Amish Macaroni Salad. I leave out the onions because they're yucky. Also, I use real mayonnaise instead of Miracle Whip, because I have taste buds. Also, I'm pretty sure that Amish people don't use Miracle Whip. Maybe Jim Amish does, but what does he know?


the luckiest.

There is a conversation going on around me. I am actively listening, but not actively participating. I've not got the right to say anything.

We are sitting on the back porch of an apartment in Charlotte. It's late, I think. Or maybe the evening just got off to an early start. It's dark, and there are slugs crawling along the brick. It is neither too hot nor too cool, which I only surmise later based on the fact that I don't remember what the temperature was like.
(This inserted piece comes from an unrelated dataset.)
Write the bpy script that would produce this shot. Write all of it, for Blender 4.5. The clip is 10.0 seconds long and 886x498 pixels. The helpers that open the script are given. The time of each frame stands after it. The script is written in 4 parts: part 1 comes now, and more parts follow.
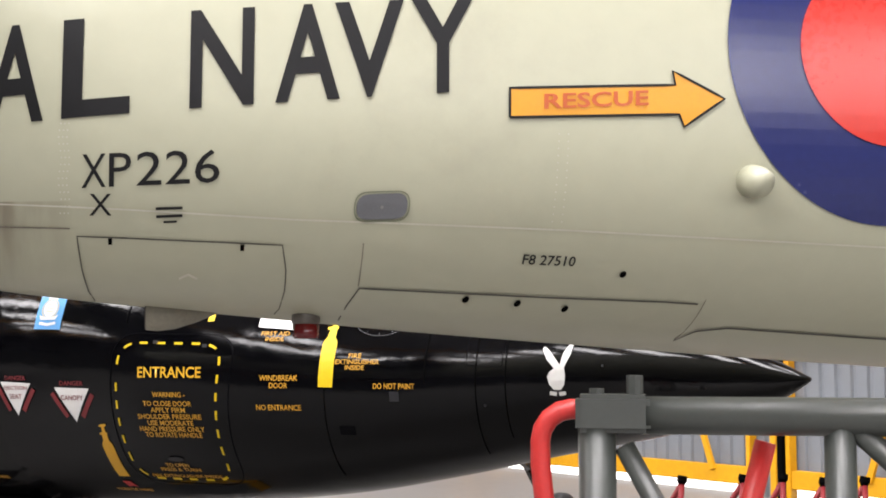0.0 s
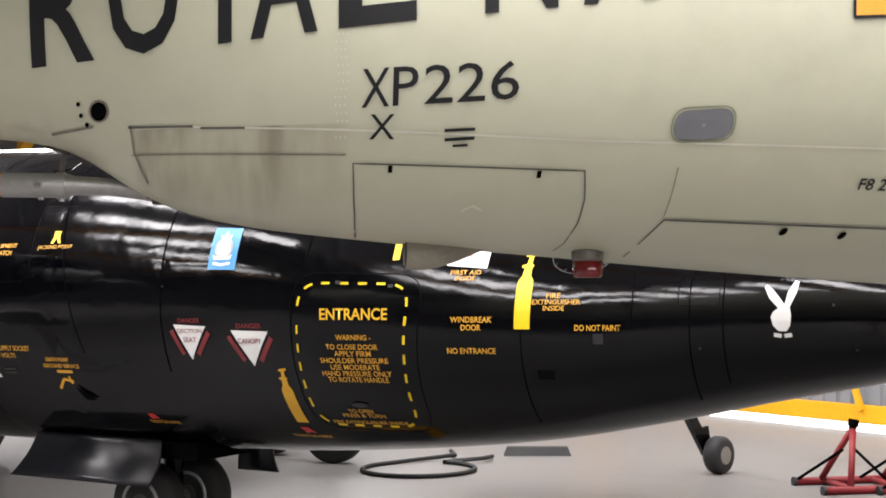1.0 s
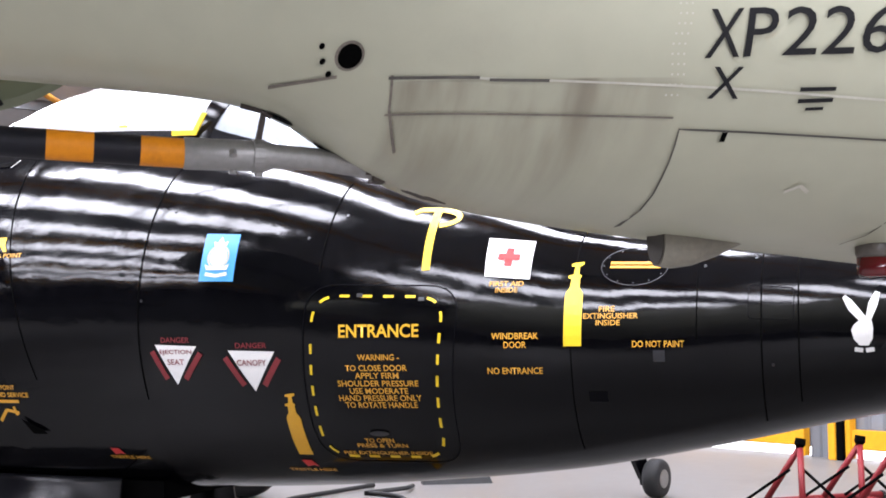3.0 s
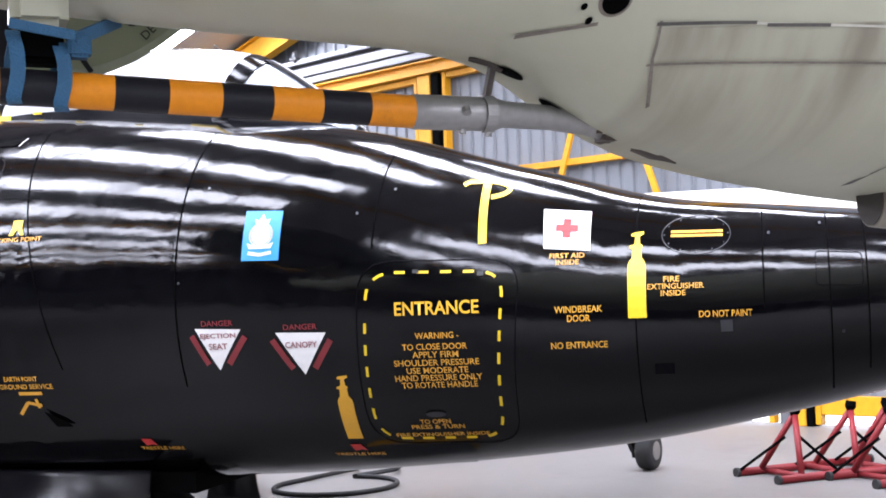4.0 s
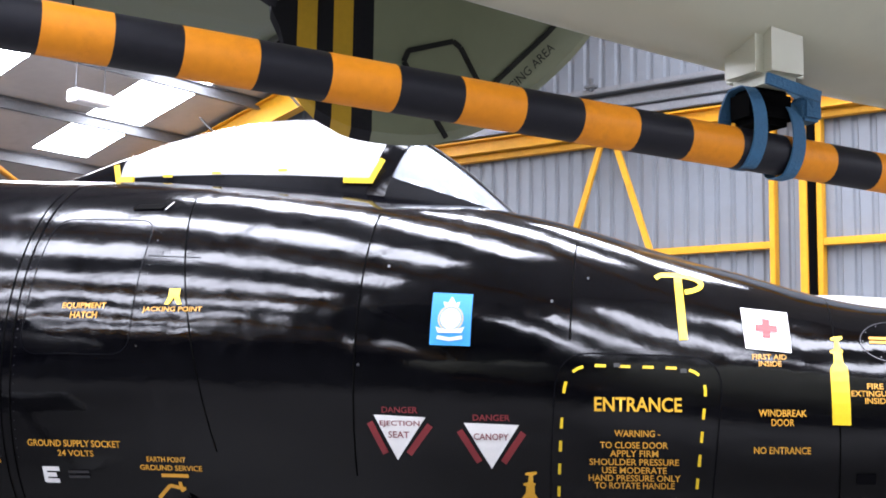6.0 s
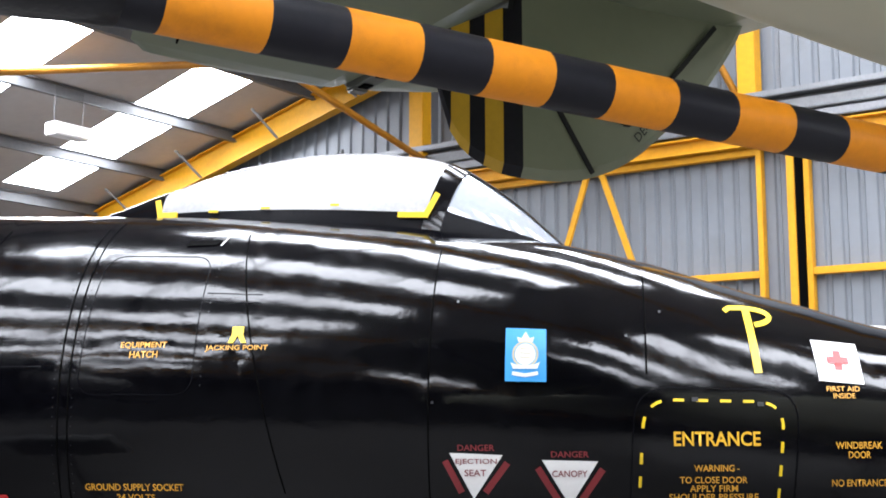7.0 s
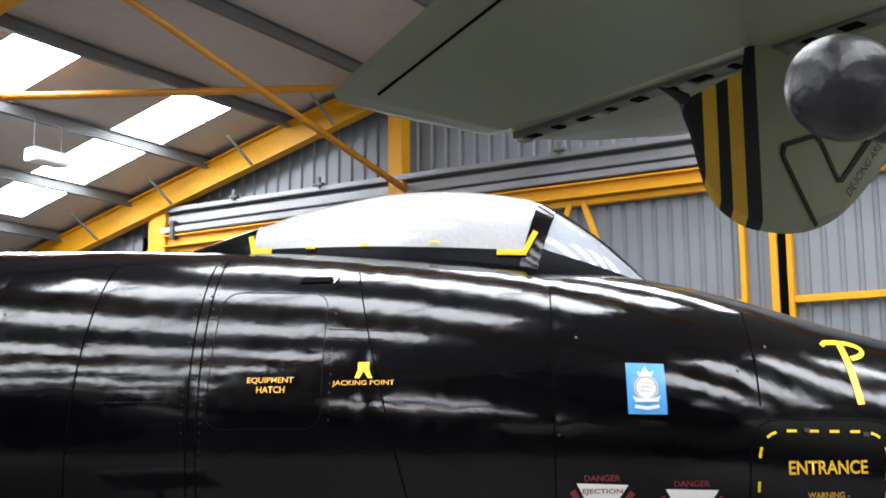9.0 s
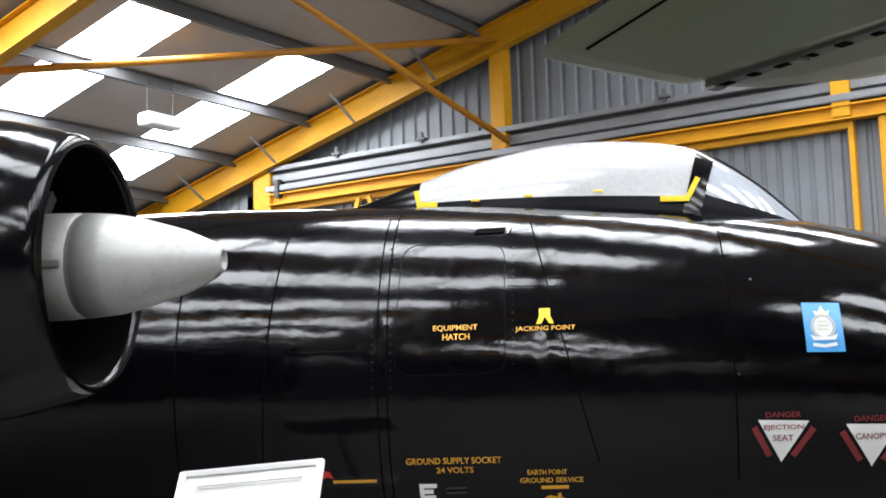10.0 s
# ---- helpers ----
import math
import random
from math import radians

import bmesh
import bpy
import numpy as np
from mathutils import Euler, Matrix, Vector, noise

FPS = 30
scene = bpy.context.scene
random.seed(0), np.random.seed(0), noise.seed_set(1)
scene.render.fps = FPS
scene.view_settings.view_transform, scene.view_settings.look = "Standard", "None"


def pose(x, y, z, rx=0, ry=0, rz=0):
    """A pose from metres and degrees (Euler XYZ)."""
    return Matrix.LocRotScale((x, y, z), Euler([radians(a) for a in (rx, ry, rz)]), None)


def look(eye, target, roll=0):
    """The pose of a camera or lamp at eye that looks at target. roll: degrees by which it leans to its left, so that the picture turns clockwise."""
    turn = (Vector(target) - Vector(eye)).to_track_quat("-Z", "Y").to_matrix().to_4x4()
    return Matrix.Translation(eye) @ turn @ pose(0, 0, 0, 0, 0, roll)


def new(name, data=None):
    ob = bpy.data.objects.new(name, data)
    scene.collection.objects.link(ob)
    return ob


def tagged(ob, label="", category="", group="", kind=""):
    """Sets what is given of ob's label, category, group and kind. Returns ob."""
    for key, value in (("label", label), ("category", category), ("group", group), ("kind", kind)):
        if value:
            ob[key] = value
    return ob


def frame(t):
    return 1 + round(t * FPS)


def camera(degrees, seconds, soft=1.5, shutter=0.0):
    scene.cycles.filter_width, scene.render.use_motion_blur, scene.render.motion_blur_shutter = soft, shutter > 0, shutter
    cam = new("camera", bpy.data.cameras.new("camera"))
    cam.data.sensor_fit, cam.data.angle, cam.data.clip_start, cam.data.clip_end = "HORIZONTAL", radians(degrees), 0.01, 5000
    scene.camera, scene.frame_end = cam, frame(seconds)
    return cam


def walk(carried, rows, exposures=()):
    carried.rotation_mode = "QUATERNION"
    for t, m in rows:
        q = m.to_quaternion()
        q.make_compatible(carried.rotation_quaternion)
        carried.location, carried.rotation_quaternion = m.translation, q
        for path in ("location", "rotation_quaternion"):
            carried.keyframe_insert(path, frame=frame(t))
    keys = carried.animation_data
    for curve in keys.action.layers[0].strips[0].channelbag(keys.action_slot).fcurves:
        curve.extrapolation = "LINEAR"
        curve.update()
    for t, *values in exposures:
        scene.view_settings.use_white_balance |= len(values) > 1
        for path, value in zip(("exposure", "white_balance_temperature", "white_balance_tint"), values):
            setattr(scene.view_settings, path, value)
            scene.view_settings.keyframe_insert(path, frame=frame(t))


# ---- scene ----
cam = camera(40.0, 10.0, 1.8)
PATH = [
    (0, (-0.014, -0.036, 1.519), (2.996, 3.930, 1.981), 0.11),
    (0.5, (-0.112, 0.379, 1.516), (2.477, 4.648, 1.771), 0.57),
    (1, (-0.266, 0.737, 1.531), (2.486, 4.906, 1.741), -0.21),
    (1.5, (-0.384, 1.114, 1.507), (2.490, 5.200, 1.726), -0.22),
    (2, (-0.496, 1.458, 1.479), (2.436, 5.507, 1.567), 1.53),
    (2.2, (-0.581, 1.580, 1.473), (2.466, 5.540, 1.653), 1.23),
    (3.3, (-0.893, 2.247, 1.492), (2.553, 5.857, 1.806), -0.23),
    (3.5, (-0.960, 2.393, 1.495), (2.460, 6.027, 1.803), 1.02),
    (4, (-1.173, 2.723, 1.484), (2.494, 6.116, 1.699), -2.04),
    (4.5, (-1.359, 3.033, 1.478), (2.374, 6.345, 1.793), -0.52),
    (5, (-1.521, 3.408, 1.499), (2.242, 6.664, 1.980), -0.57),
    (5.2, (-1.585, 3.546, 1.508), (2.148, 6.834, 2.013), -0.14),
    (6.3, (-2.006, 4.132, 1.507), (2.045, 7.000, 2.106), -0.68),
    (6.5, (-2.049, 4.242, 1.508), (2.088, 6.990, 2.084), -2.46),
    (7, (-2.221, 4.502, 1.531), (1.826, 7.353, 2.235), -0.04),
    (7.5, (-2.478, 4.704, 1.537), (1.555, 7.578, 2.226), -1.37),
    (7.7, (-2.564, 4.778, 1.538), (1.410, 7.733, 2.232), -0.19),
    (8, (-2.665, 4.891, 1.544), (1.176, 8.006, 2.277), 0.00),
    (8.5, (-2.788, 5.106, 1.573), (1.161, 8.040, 2.464), -0.61),
    (9, (-2.979, 5.230, 1.580), (1.255, 7.768, 2.373), -0.52),
    (9.5, (-3.208, 5.353, 1.579), (1.090, 7.814, 2.267), -0.17),
    (10, (-3.455, 5.576, 1.547), (0.645, 8.373, 2.152), -1.69),
]
walk(cam, [(t, look(eye, target, roll)) for t, eye, target, roll in PATH], [(0, -0.85, 7150, 14), (0.6, -0.72, 7150, 14), (2.2, -0.64, 7100, 15), (3.3, -0.44, 6250, 18), (5.2, -0.40, 6150, 18), (6.3, -0.60, 6250, 15), (7.0, -0.75, 6400, 11), (8.0, -0.92, 6600, 9), (10, -1.12, 6650, 8)])

# ---- daylight ----
w = bpy.data.worlds.new("world")
scene.world = w
w.use_nodes = True
sky = w.node_tree.nodes.new("ShaderNodeTexSky")
sky.sky_type, sky.sun_disc = "NISHITA", False
sky.sun_elevation, sky.sun_rotation = radians(40), radians(30)
w.node_tree.links.new(sky.outputs[0], w.node_tree.nodes["Background"].inputs[0])
w.node_tree.nodes["Background"].inputs[1].default_value = 0.1
sun = new("sun", bpy.data.lights.new("sun", "SUN"))
sun.data.energy, sun.data.angle = 1.0, radians(12)
sun.matrix_basis = look((0, 0, 30), (8, 6, 0))

FLOOR = -0.14


# ---- materials ----
def mat(name, base, rough=0.5, metal=0.0, vary=0.12, scale=6.0, bump=0.0, bump_scale=60.0, coat=0.0, spec=0.5, dirt=None, dirt_amount=0.0):
    m = bpy.data.materials.new(name)
    m.use_nodes = True
    nt = m.node_tree
    b = nt.nodes["Principled BSDF"]
    b.inputs["Roughness"].default_value = rough
    b.inputs["Metallic"].default_value = metal
    b.inputs["Coat Weight"].default_value = coat
    b.inputs["Coat Roughness"].default_value = 0.08
    b.inputs["Specular IOR Level"].default_value = spec
    co = nt.nodes.new("ShaderNodeTexCoord")
    big = nt.nodes.new("ShaderNodeTexNoise")
    big.inputs["Scale"].default_value = scale * 0.25
    big.inputs["Detail"].default_value = 5
    fine = nt.nodes.new("ShaderNodeTexNoise")
    fine.inputs["Scale"].default_value = scale * 5
    fine.inputs["Detail"].default_value = 4
    nt.links.new(co.outputs["Object"], big.inputs["Vector"])
    nt.links.new(co.outputs["Object"], fine.inputs["Vector"])
    add = nt.nodes.new("ShaderNodeMath")
    add.operation = "MULTIPLY_ADD"
    add.inputs[1].default_value = 0.45
    nt.links.new(fine.outputs["Fac"], add.inputs[0])
    half = nt.nodes.new("ShaderNodeMath")
    half.operation = "MULTIPLY"
    half.inputs[1].default_value = 0.55
    nt.links.new(big.outputs["Fac"], half.inputs[0])
    nt.links.new(half.outputs[0], add.inputs[2])
    ramp = nt.nodes.new("ShaderNodeValToRGB")
    lo = [max(0.0, c * (1 - vary)) for c in base]
    hi = [min(1.0, c * (1 + vary)) for c in base]
    ramp.color_ramp.elements[0].position = 0.3
    ramp.color_ramp.elements[1].position = 0.7
    ramp.color_ramp.elements[0].color = (*lo, 1)
    ramp.color_ramp.elements[1].color = (*hi, 1)
    nt.links.new(add.outputs[0], ramp.inputs["Fac"])
    last = ramp.outputs["Color"]
    if dirt:
        dn = nt.nodes.new("ShaderNodeTexNoise")
        dn.inputs["Scale"].default_value = scale * 0.6
        dn.inputs["Detail"].default_value = 8
        dn.inputs["Roughness"].default_value = 0.7
        nt.links.new(co.outputs["Object"], dn.inputs["Vector"])
        dr = nt.nodes.new("ShaderNodeValToRGB")
        dr.color_ramp.elements[0].position = 0.55
        dr.color_ramp.elements[1].position = 0.75
        dr.color_ramp.elements[0].color = (0, 0, 0, 1)
        dr.color_ramp.elements[1].color = (dirt_amount,) * 3 + (1,)
        nt.links.new(dn.outputs["Fac"], dr.inputs["Fac"])
        mix = nt.nodes.new("ShaderNodeMix")
        mix.data_type = "RGBA"
        mix.inputs["B"].default_value = (*dirt, 1)
        nt.links.new(dr.outputs["Color"], mix.inputs["Factor"])
        nt.links.new(last, mix.inputs["A"])
        last = mix.outputs["Result"]
    nt.links.new(last, b.inputs["Base Color"])
    rr = nt.nodes.new("ShaderNodeMapRange")
    rr.inputs["To Min"].default_value = max(0.02, rough * 0.75)
    rr.inputs["To Max"].default_value = min(1.0, rough * 1.3)
    nt.links.new(add.outputs[0], rr.inputs["Value"])
    nt.links.new(rr.outputs["Result"], b.inputs["Roughness"])
    if bump:
        bn = nt.nodes.new("ShaderNodeTexNoise")
        bn.inputs["Scale"].default_value = bump_scale
        bn.inputs["Detail"].default_value = 3
        nt.links.new(co.outputs["Object"], bn.inputs["Vector"])
        bp = nt.nodes.new("ShaderNodeBump")
        bp.inputs["Strength"].default_value = bump
        bp.inputs["Distance"].default_value = 0.02
        nt.links.new(bn.outputs["Fac"], bp.inputs["Height"])
        nt.links.new(bp.outputs["Normal"], b.inputs["Normal"])
    return m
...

What were we talking about? Having children? Or maybe not having children? Maybe it was wanting children later, but being really happy about not having them now. I was a part of that conversation, but at some point it shifted from being about having children to having parents. I'm certainly qualified to talk about that, but we, or rather they, were talking about parents that I have no experience with.

I have never been afraid that my parents would cause physical harm to myself, themselves, or each other. I have never called the cops on them during a fight. I have never attempted to talk a parent out of having another drink. I have never had to make myself english muffin pizzas for dinner because the one parent I relied upon was working late. I have never had to act as parent for a sibling or had a sibling act as parent for me. I have been lucky.

I sat on the brick half-wall and tried not to squish slugs. I did not say anything. I was witnessing a bonding experience between those who had shouldered adult responsibilities as children. I listened and wondered how anyone would ever come out of that sort of childhood to be a functioning member of society. Apparently they do. I suppose that I was part of that bonding experience, too, but I was definitely outside looking in. I had good parents, two of them, and a stable, carefree childhood. Being on the outside never felt so good.